With the ubiquity of the original films in popular culture, The Amazing Spider-Man 1 and 2, suffered from coming too soon after the originals. Spider-Man's origin story was still fresh in audience's minds, and the reboot felt more like a rehash. The death of Peter's Uncle Ben, for instance, failed to move those who already knew it was coming - it was not so much a tragedy as an eventuality. The Garfield films sought to avoid additional similarities by utilizing new villains and adding the mystery of what happened to Peter's parents to his origin. Unfortunately, that fell flat in its resolution, and the theme of power and responsibility was not delivered on as strongly. Ultimately, the Amazing Spider-Man franchise failed to find a voice that audiences could connect to, leaving a planned Spider-Man cinematic universe (that would have included a third film and a number of spinoffs) in limbo.
Holland's position in the massive ongoing narrative that is the MCU adds an interesting element to his stories, allowing him to work side-by-side with Iron Man and the Avengers.
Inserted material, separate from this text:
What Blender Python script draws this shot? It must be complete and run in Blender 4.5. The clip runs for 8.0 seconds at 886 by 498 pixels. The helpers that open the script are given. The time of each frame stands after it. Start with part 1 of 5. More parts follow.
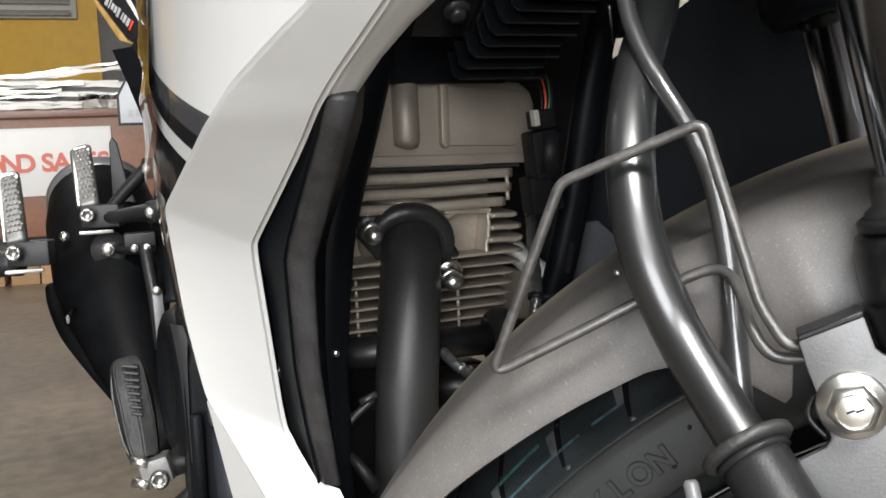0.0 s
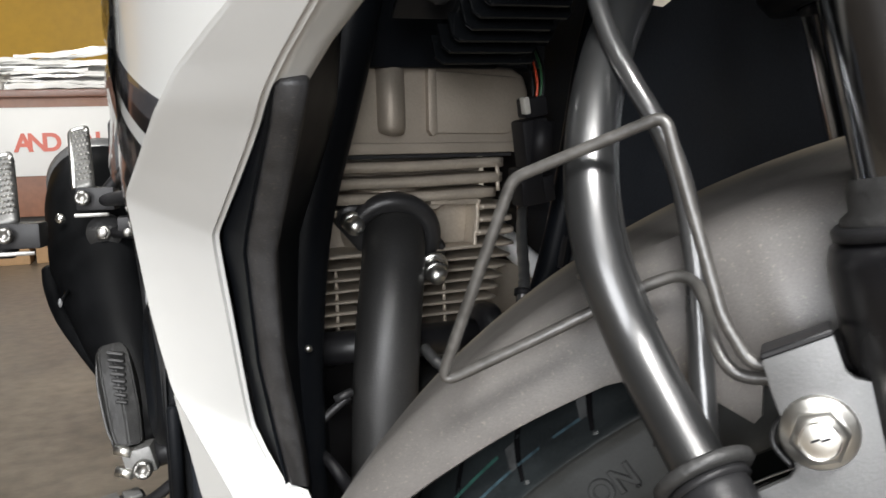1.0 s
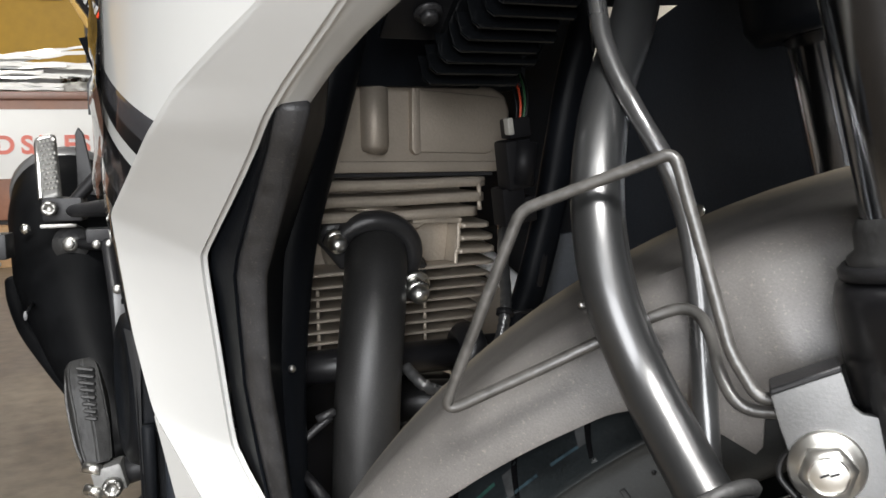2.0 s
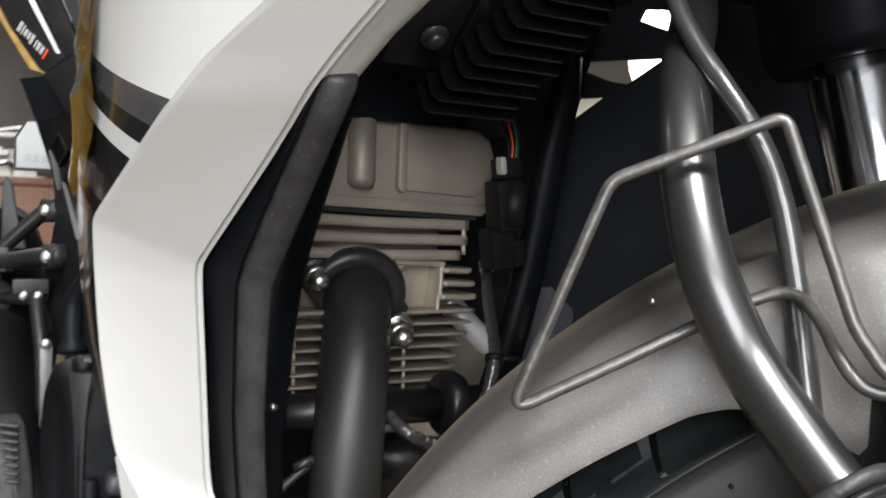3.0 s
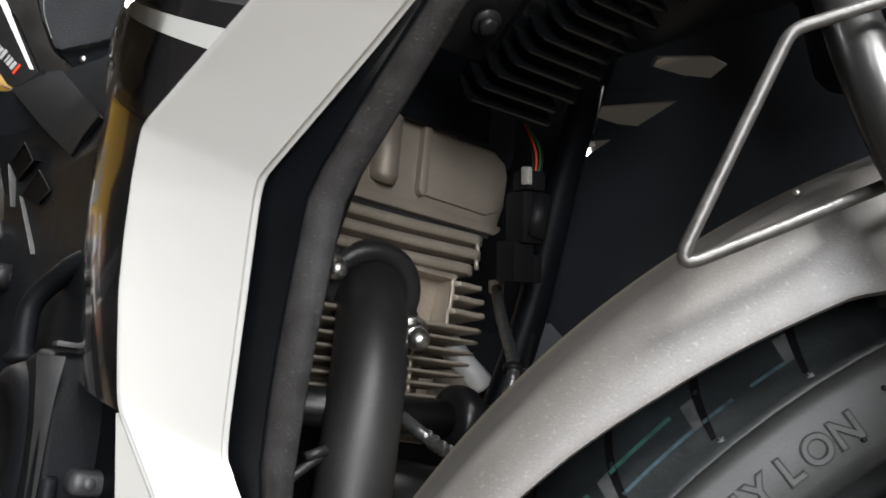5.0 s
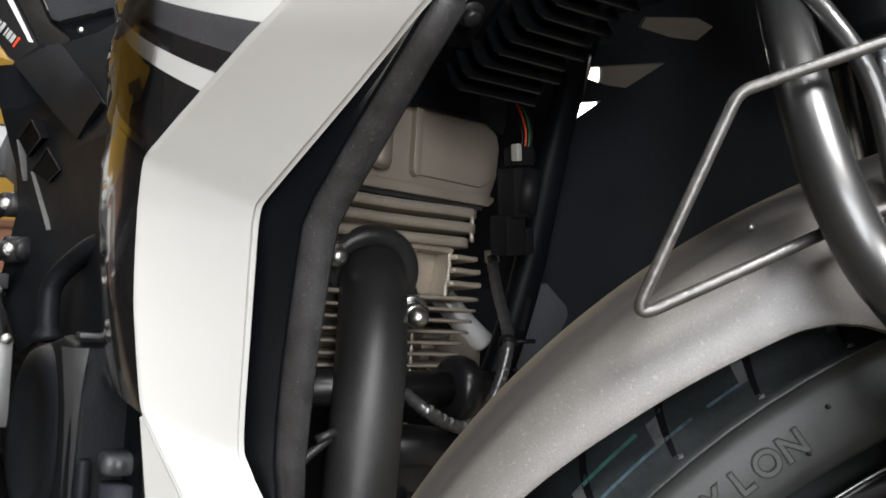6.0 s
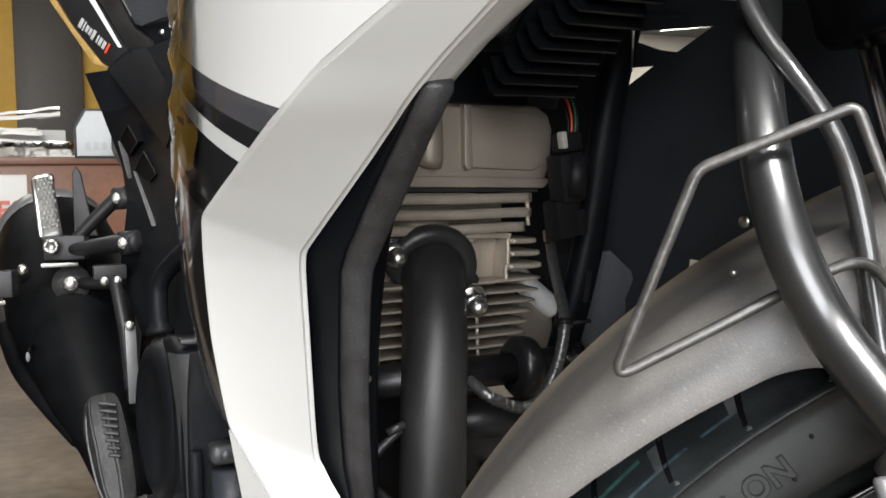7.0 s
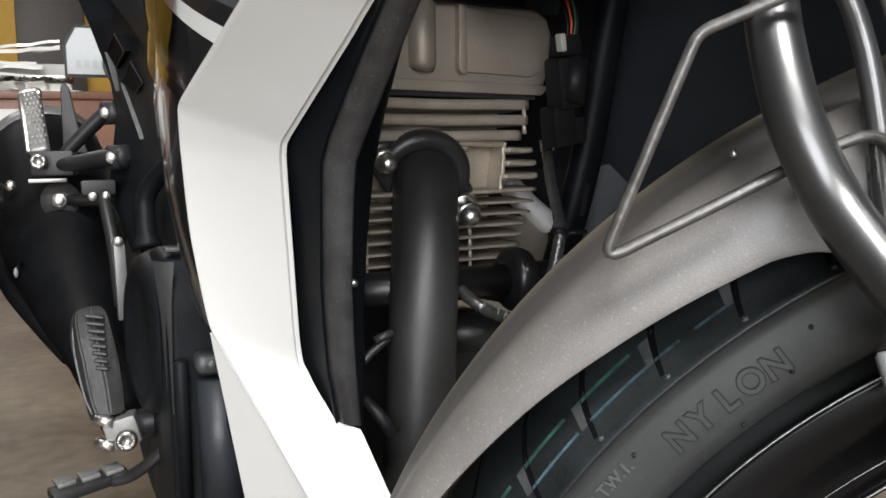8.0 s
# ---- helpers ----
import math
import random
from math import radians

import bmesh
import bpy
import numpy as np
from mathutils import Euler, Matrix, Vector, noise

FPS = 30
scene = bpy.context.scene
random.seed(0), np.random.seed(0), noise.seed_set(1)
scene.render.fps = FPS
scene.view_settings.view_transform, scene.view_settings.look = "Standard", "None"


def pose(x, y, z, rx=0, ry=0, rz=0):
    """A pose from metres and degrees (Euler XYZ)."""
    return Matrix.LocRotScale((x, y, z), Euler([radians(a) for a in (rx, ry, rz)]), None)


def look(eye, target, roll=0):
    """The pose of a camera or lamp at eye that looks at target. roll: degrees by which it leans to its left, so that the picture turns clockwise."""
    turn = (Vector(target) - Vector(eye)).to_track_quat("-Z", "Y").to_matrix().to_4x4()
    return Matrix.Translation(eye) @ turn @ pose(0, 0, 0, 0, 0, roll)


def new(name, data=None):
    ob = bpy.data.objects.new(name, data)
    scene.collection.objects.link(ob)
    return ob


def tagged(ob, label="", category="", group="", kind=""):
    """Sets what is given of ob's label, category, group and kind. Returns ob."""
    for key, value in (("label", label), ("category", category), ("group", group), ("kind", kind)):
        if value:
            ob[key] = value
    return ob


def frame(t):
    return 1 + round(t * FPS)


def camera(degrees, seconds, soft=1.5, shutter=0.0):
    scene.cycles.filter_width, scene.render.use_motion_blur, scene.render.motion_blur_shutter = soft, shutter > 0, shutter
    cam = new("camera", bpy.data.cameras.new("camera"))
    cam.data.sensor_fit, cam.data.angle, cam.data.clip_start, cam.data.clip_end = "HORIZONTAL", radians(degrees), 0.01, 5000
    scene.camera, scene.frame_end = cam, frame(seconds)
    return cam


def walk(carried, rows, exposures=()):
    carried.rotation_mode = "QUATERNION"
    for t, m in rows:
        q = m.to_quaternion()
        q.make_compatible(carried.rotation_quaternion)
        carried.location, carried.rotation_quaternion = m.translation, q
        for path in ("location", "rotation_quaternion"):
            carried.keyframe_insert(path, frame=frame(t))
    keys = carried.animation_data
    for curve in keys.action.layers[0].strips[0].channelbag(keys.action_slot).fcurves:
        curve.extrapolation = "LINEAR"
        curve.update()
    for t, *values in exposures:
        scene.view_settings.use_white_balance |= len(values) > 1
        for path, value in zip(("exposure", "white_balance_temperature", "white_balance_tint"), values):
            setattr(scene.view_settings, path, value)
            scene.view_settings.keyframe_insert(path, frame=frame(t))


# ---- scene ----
cam = camera(52.0, 8.0, shutter=0.5)
PATH = [
    (0, (0.0413, 0.0268, 0.6119), (0.6637, 1.9170, 0.4127), -2.61),
    (0.5, (0.0492, 0.0357, 0.6075), (0.6474, 1.9323, 0.3955), -1.53),
    (1, (0.0703, 0.0399, 0.6132), (0.6364, 1.9441, 0.3822), -1.76),
    (1.2, (0.0771, 0.0392, 0.6133), (0.6341, 1.9478, 0.3969), -1.45),
    (2.3, (0.0414, 0.0485, 0.6212), (0.7509, 1.9060, 0.4140), -0.26),
    (2.5, (0.0303, 0.0529, 0.6152), (0.7751, 1.9002, 0.4341), 0.31),
    (3, (0.0230, 0.0840, 0.5824), (0.8826, 1.8897, 0.6015), 1.21),
    (3.5, (0.0157, 0.1100, 0.5447), (0.9960, 1.8417, 0.7449), 2.93),
    (4, (0.0024, 0.1201, 0.5146), (1.0268, 1.8205, 0.7581), 3.38),
    (4.5, (0.0034, 0.1221, 0.5145), (1.0209, 1.8258, 0.7641), 3.77),
    (5, (-0.0178, 0.1397, 0.5012), (1.0162, 1.8103, 0.8757), 4.90),
    (5.2, (-0.0203, 0.1409, 0.4963), (1.0117, 1.8043, 0.9063), 4.78),
    (6.3, (-0.0280, 0.0955, 0.5635), (0.9570, 1.8355, 0.5925), 1.05),
    (6.5, (-0.0231, 0.0848, 0.5768), (0.8881, 1.8651, 0.5522), 0.16),
    (7, (-0.0089, 0.0673, 0.5922), (0.7898, 1.8993, 0.5171), -1.65),
    (7.5, (-0.0020, 0.0639, 0.5792), (0.7657, 1.9032, 0.4132), -0.27),
    (8, (0.0029, 0.0787, 0.5717), (0.7875, 1.9075, 0.3718), -1.06),
]
walk(cam, [(t, look(eye, target, roll)) for t, eye, target, roll in PATH])

# ---------------------------------------------------------------- light and room air
world = bpy.data.worlds.new("sky")
scene.world = world
world.use_nodes = True
_bg = world.node_tree.nodes["Background"]
_sky = world.node_tree.nodes.new("ShaderNodeTexSky")
_sky.sky_type = "NISHITA"
_sky.sun_disc = False
_sky.sun_elevation = radians(48)
_sky.sun_rotation = radians(200)
world.node_tree.links.new(_sky.outputs[0], _bg.inputs[0])
_bg.inputs[1].default_value = 0.10


def area_lamp(name, m, sx, sy, watts, colour):
    data = bpy.data.lights.new(name, "AREA")
    data.shape, data.size, data.size_y, data.energy, data.color = "RECTANGLE", sx, sy, watts, colour
    ob = new(name, data)
    ob.matrix_world = m
    return ob


# daylight through the open shop front behind the camera, and the tubes under the ceiling
area_lamp("shopfront_daylight", look((-2.2, -4.45, 1.45), (-1.2, 0, 1.2)), 3.8, 2.5, 405, (0.950, 0.957, 0.980))
area_lamp("tube_light", look((-0.20, -1.75, 2.9), (0.2, 0.3, 0.6)), 1.5, 0.6, 232, (1.0, 0.985, 0.960))
area_lamp("tube_light", look((-1.3, -0.6, 2.9), (-1.3, -0.6, 0)), 1.25, 0.3, 9, (0.95, 0.98, 1.0))
area_lamp("tube_light", look((-1.3, 2.6, 2.9), (-1.3, 2.6, 0)), 1.2, 0.25, 18, (0.97, 0.98, 1.0))
area_lamp("tube_light", look((1.9, 0.6, 2.9), (1.9, 0.6, 0)), 1.2, 0.25, 9, (0.97, 0.98, 1.0))
area_lamp("tube_light", look((-0.8, 5.2, 2.9), (-0.8, 5.2, 0)), 1.2, 0.25, 30, (1.0, 0.95, 0.86))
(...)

And Homecoming's plot, though fairly boilerplate, had one of the franchise's better stories. Homecoming avoided Spidey's origin story entirely - a smart move to distance itself from The Amazing Spider-Man, but also leaving something to be desired. The theme of power and responsibility is present, but it's much more about Peter learning how to use his power for good than learning why. Ultimately, while Homecoming was a strong first outing for Holland, the coming-of-age superhero story can't beat Maguire's classic origin story and pitch-perfect follow-up.
Winner: Tobey Maguire
Spider-Man's relatability is in his duality. He is the everyman thrust into incredible circumstances. The normal guy who's also a superhero. Audiences relate to the character because they see themselves in Peter, and who they could be in Spider-Man. Spider-Man inspires us to be our best selves - to take responsibility for doing the right thing. Though each actor who has portrayed Spider-Man has brought different elements of the character to life, one delivers on these themes far more than the others. The best films and the best Spider-Man are undoubtedly the originals.